Locate every line below that contains the word "roll" and copy it.

(Dataset excerpt)

————

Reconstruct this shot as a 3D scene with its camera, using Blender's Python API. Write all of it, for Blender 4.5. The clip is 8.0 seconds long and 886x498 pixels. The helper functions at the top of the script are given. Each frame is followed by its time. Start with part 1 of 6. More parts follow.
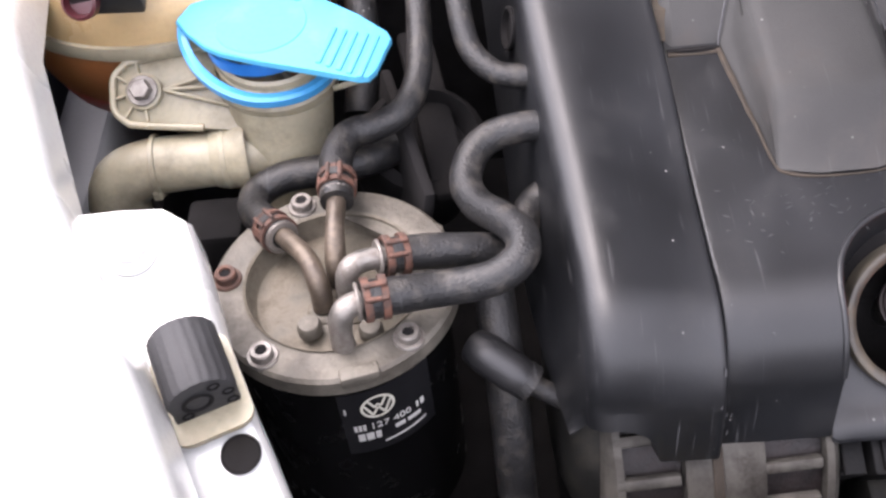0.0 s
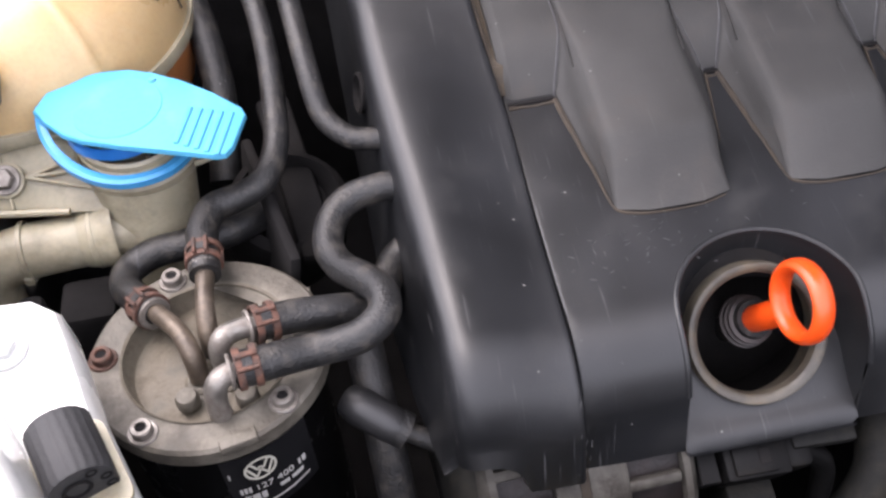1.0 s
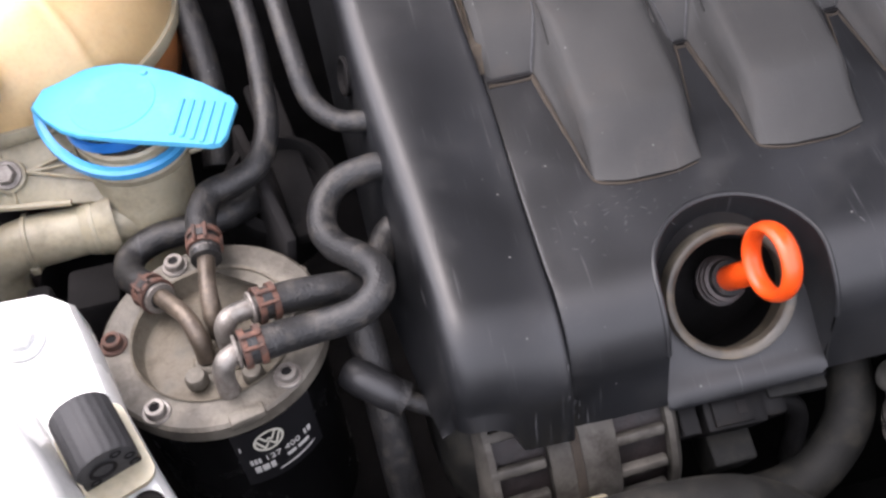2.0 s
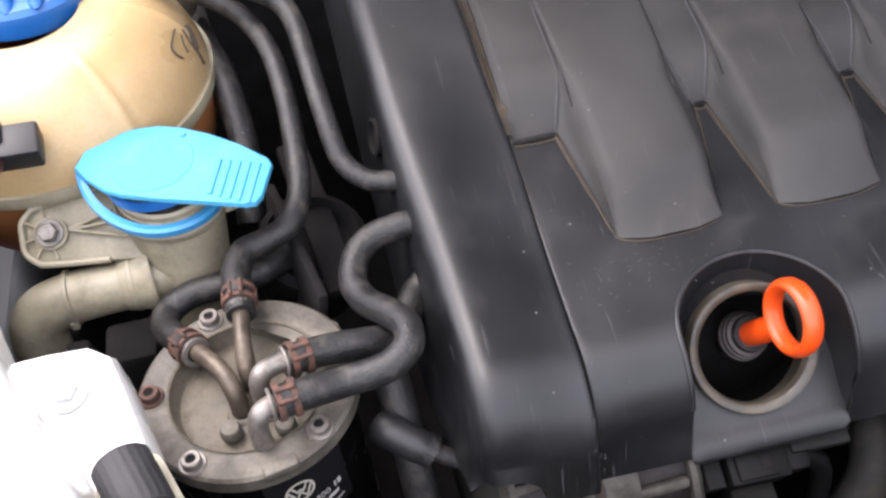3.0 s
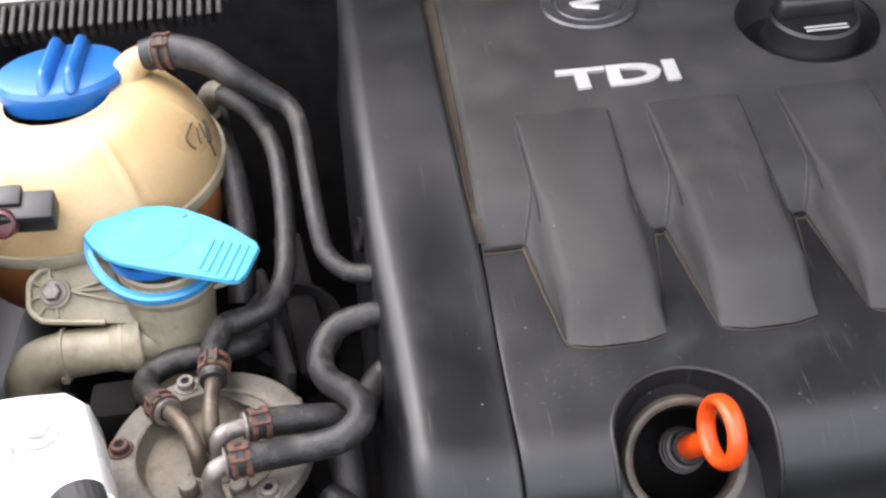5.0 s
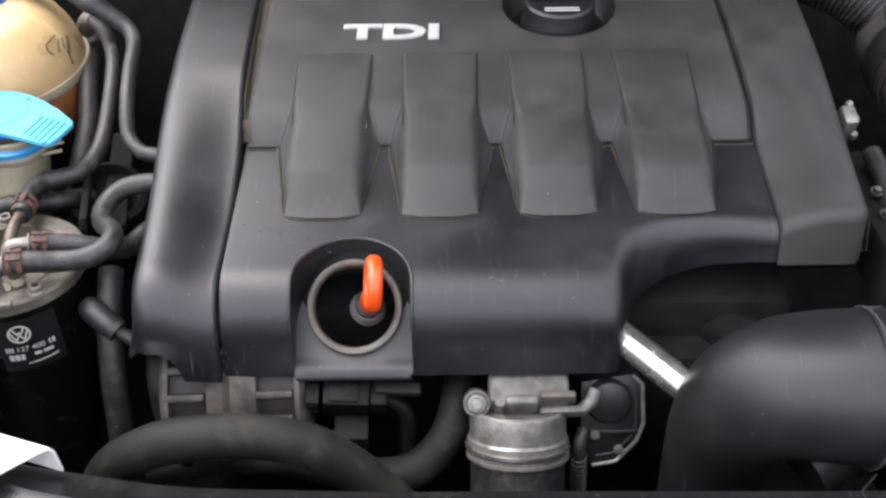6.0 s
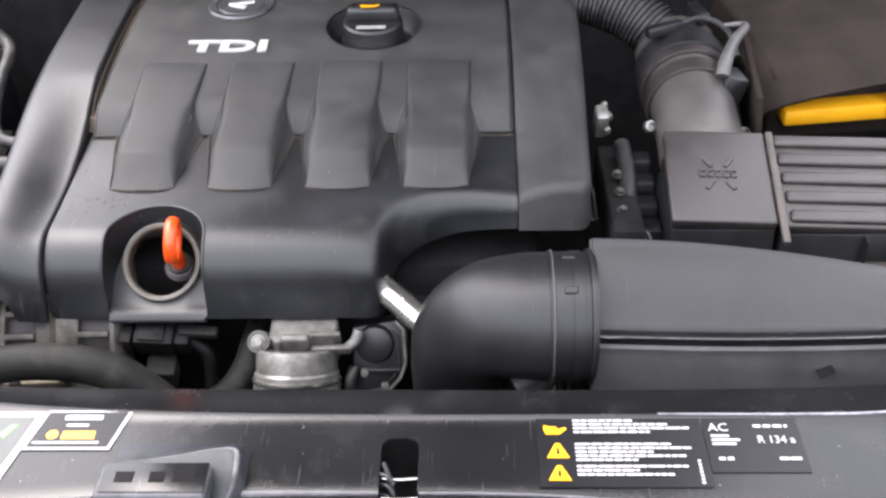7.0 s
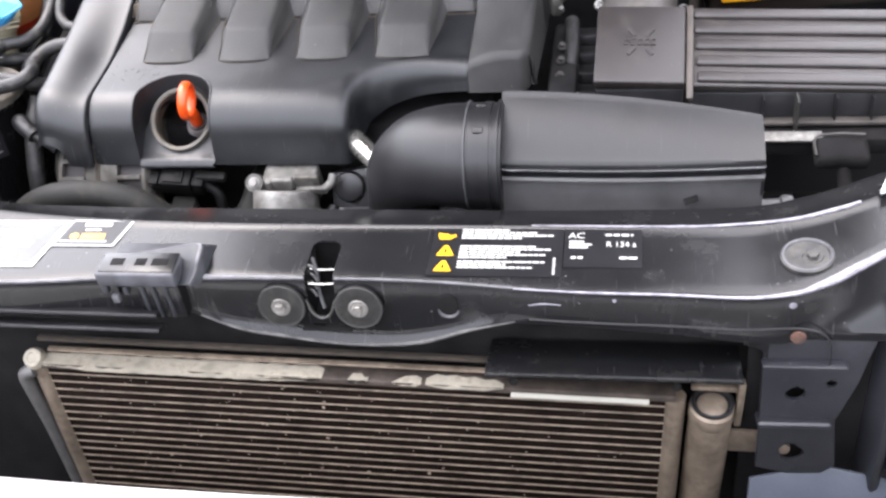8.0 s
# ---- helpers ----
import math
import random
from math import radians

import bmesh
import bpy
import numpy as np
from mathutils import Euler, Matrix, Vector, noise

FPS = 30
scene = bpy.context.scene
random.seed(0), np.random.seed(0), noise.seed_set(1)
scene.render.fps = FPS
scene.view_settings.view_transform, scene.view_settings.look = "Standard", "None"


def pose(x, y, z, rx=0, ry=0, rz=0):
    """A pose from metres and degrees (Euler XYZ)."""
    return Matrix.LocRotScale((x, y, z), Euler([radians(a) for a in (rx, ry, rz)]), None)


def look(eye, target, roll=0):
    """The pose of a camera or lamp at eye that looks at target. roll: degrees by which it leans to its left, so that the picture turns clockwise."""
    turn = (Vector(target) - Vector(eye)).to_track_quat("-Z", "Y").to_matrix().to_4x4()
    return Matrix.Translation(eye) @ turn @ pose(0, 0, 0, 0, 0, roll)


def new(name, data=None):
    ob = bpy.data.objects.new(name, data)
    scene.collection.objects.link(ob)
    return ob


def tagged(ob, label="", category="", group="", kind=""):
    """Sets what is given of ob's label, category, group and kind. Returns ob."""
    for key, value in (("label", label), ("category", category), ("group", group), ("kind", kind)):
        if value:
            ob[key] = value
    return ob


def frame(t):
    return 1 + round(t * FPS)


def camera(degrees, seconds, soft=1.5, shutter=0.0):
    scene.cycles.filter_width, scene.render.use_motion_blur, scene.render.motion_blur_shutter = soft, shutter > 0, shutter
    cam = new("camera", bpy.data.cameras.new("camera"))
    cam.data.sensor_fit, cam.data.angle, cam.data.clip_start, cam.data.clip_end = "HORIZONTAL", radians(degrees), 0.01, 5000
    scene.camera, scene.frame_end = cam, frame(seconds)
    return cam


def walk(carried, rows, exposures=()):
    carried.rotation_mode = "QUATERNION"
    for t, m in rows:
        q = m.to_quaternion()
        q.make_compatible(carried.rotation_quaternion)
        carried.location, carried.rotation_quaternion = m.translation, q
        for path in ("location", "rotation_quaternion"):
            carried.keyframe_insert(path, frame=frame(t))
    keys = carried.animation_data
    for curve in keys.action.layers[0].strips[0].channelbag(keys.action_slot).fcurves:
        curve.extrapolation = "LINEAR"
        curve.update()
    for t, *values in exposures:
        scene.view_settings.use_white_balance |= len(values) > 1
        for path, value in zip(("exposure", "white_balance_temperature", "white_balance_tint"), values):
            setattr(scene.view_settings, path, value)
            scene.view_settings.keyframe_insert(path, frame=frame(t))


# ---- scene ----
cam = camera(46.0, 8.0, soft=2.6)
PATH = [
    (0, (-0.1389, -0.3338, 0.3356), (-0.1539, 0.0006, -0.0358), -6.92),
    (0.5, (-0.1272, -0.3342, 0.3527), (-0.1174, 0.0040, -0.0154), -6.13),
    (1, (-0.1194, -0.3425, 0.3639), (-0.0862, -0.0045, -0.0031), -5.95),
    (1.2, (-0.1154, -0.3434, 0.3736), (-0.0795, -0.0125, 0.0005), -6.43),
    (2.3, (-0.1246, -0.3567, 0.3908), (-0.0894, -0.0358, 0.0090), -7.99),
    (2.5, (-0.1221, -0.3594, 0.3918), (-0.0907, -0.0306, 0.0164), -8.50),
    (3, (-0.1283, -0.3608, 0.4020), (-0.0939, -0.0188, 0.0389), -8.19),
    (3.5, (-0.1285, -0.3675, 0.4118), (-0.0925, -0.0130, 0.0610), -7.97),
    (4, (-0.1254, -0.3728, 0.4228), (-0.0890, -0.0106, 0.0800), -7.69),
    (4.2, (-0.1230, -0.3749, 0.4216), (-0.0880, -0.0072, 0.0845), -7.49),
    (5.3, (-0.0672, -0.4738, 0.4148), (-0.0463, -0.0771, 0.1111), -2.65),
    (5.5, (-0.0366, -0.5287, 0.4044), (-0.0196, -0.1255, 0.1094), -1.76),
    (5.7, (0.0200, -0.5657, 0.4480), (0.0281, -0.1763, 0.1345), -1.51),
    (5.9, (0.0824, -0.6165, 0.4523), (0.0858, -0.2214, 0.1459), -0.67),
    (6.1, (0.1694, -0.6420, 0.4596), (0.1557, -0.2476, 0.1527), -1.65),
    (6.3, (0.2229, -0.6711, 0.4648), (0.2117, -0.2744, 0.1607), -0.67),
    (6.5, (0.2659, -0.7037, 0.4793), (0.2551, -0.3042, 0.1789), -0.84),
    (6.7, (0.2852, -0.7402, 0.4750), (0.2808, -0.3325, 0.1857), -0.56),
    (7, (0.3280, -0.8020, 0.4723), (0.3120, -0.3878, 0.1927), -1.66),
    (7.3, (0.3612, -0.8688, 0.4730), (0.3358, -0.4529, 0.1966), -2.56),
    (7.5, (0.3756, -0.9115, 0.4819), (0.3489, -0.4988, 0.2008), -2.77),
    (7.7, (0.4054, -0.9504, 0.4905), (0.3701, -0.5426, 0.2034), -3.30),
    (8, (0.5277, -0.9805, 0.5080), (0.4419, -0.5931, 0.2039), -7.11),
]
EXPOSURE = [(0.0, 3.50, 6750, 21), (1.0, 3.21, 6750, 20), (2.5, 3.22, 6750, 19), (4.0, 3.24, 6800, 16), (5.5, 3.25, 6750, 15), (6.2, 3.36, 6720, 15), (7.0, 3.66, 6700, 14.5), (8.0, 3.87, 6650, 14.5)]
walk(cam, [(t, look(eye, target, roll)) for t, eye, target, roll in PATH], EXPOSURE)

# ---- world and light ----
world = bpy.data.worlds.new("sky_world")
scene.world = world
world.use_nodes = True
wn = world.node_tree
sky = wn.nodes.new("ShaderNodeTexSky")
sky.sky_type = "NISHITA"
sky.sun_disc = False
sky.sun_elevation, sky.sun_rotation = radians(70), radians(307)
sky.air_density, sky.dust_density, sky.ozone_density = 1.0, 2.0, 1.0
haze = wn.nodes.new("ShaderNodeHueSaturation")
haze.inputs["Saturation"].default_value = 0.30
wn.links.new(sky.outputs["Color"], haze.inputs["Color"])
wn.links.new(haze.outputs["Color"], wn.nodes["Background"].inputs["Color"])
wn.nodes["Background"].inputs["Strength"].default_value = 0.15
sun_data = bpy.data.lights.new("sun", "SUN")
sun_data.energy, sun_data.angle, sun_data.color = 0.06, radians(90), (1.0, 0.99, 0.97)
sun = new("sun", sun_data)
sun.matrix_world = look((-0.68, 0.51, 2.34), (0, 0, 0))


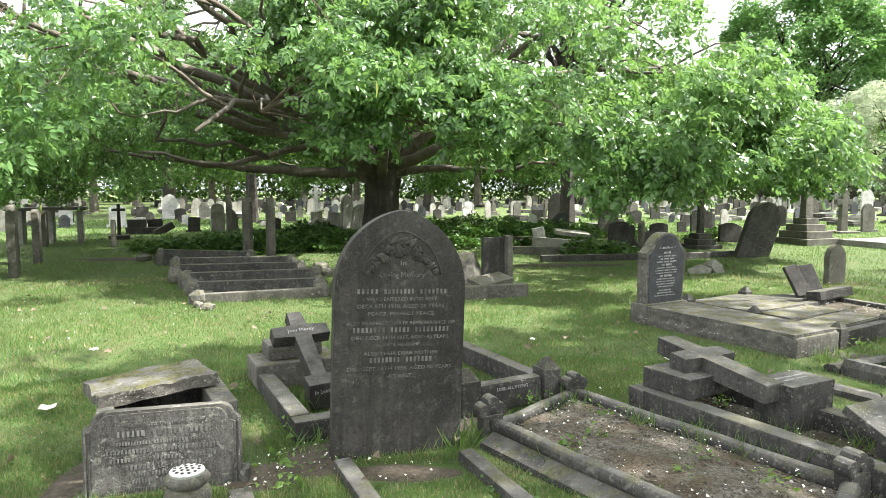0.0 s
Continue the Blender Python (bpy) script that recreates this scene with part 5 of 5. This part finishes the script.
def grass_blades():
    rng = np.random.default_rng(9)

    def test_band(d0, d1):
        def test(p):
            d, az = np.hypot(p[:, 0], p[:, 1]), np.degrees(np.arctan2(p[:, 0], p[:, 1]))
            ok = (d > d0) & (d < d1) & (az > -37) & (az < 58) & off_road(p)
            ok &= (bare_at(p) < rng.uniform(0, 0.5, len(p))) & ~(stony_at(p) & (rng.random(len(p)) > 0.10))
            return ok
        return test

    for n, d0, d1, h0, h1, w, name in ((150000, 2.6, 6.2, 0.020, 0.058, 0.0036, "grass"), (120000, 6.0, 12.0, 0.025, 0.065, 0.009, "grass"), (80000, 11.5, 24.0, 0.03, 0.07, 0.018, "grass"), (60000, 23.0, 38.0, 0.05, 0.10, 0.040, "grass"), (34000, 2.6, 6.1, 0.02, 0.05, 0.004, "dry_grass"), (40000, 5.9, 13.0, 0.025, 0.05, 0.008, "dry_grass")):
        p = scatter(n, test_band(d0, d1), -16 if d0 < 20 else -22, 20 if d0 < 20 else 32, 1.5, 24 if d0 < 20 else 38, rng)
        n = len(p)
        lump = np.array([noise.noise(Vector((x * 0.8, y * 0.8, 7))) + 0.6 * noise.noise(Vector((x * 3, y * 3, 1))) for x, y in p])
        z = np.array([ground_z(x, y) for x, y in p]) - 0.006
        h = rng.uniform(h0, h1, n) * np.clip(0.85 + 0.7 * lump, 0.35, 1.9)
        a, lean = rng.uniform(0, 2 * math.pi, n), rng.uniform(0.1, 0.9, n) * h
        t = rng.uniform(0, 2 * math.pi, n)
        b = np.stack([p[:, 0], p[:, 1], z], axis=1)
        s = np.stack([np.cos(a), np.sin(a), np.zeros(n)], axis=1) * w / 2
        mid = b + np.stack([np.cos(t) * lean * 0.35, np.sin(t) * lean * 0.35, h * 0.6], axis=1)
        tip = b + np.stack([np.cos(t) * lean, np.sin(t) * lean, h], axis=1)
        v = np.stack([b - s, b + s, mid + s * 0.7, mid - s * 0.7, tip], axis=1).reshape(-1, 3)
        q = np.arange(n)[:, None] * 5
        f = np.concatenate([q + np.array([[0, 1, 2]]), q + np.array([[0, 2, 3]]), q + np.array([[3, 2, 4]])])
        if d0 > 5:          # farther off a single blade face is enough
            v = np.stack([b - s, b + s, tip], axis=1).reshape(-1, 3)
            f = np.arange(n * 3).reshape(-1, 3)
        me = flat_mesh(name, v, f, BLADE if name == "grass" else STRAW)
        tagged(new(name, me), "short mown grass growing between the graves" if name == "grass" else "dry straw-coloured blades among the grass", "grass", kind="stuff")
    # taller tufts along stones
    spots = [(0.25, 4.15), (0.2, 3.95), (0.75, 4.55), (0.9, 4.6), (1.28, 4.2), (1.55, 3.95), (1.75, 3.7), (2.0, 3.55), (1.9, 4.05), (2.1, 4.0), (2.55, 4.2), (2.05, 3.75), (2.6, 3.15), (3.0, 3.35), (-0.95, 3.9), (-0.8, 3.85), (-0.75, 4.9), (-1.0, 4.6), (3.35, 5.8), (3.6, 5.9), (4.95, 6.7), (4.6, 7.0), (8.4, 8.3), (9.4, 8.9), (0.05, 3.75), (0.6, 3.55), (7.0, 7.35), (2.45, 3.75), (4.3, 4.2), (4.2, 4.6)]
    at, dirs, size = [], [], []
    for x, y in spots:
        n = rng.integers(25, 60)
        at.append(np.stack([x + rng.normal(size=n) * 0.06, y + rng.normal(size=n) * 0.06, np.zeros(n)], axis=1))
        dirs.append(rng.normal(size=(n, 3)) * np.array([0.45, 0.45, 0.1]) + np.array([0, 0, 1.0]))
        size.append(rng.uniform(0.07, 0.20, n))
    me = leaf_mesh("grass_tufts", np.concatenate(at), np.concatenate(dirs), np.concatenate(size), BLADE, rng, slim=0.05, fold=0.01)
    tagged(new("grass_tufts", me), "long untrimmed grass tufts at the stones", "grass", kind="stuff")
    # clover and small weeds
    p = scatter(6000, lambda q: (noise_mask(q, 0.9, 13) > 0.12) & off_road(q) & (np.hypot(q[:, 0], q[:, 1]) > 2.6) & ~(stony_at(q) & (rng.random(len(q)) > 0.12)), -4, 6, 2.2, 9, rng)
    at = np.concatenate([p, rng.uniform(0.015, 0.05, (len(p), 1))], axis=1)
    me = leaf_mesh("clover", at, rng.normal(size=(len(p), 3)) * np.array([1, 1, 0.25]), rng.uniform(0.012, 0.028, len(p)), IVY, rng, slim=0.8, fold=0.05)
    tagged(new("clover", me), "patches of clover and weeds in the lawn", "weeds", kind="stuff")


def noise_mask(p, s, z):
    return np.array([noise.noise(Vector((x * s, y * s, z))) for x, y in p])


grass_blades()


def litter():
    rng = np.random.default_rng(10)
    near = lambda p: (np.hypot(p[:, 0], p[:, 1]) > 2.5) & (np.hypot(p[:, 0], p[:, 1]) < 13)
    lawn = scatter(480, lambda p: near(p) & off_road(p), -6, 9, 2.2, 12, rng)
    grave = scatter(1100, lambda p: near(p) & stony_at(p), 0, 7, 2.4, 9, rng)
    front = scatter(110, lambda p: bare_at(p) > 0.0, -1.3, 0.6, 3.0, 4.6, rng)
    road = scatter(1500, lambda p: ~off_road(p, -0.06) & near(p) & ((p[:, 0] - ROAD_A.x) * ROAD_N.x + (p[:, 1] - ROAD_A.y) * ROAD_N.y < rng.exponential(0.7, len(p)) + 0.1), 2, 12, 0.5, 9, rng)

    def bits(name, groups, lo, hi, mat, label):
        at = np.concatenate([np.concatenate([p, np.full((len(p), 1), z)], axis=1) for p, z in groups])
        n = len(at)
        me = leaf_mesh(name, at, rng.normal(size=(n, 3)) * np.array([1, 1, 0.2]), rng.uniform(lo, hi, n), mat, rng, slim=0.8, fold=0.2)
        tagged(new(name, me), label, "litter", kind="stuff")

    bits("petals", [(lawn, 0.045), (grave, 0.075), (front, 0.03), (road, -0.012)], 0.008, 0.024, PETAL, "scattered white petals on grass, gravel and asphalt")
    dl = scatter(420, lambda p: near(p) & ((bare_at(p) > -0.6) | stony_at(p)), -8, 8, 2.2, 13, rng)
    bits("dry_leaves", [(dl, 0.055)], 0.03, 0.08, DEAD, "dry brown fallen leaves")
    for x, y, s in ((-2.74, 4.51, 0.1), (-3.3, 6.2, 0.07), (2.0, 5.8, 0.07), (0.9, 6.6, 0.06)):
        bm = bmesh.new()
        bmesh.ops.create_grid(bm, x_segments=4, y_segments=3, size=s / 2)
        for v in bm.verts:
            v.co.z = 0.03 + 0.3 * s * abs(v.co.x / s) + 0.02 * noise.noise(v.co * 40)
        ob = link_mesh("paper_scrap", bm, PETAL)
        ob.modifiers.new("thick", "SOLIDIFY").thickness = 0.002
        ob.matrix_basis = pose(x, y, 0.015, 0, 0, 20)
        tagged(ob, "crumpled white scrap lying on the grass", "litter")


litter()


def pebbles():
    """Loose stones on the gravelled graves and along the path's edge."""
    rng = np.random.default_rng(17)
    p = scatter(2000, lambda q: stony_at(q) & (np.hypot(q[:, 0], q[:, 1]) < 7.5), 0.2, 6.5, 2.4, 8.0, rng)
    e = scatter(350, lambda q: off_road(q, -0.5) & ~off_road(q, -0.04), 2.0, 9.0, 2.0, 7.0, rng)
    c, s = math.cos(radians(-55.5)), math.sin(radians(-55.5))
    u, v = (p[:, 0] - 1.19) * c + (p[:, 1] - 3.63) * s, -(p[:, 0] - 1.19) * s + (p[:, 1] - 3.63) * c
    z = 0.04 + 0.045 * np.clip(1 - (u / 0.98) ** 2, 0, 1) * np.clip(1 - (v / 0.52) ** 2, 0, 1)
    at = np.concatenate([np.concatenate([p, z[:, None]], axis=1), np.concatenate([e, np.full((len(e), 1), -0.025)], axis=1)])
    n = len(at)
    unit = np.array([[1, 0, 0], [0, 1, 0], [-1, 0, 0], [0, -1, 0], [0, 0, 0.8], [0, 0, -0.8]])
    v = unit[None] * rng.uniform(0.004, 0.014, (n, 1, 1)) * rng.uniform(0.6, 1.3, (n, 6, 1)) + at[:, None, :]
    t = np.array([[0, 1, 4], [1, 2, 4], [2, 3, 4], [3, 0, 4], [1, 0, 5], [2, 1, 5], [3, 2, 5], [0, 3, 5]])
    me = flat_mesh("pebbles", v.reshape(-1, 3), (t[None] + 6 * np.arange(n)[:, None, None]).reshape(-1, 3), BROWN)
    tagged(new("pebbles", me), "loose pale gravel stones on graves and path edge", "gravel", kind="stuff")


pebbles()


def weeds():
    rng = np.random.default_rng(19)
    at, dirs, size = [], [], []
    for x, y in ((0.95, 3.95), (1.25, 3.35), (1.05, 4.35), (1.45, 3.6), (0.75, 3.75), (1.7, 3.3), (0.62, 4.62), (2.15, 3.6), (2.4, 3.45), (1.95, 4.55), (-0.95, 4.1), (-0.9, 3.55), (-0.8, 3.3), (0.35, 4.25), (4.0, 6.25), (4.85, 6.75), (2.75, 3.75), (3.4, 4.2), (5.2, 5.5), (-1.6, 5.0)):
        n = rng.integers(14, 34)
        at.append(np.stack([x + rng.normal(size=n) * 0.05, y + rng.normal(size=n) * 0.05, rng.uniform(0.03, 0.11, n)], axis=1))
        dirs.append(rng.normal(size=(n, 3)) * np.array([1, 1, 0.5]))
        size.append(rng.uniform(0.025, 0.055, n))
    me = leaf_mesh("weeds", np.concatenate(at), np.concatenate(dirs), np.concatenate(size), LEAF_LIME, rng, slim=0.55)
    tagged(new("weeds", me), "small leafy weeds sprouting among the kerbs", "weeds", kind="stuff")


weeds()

————

THE RESPONSE:
def look(eye, target, roll=0):
    """The pose of a camera or lamp at eye that looks at target. roll: degrees by which it leans to its left, so that the picture turns clockwise."""
    return Matrix.Translation(eye) @ turn @ pose(0, 0, 0, 0, 0, roll)
walk(cam, [(t, look(eye, target, roll)) for t, eye, target, roll in PATH], EXPOSURE)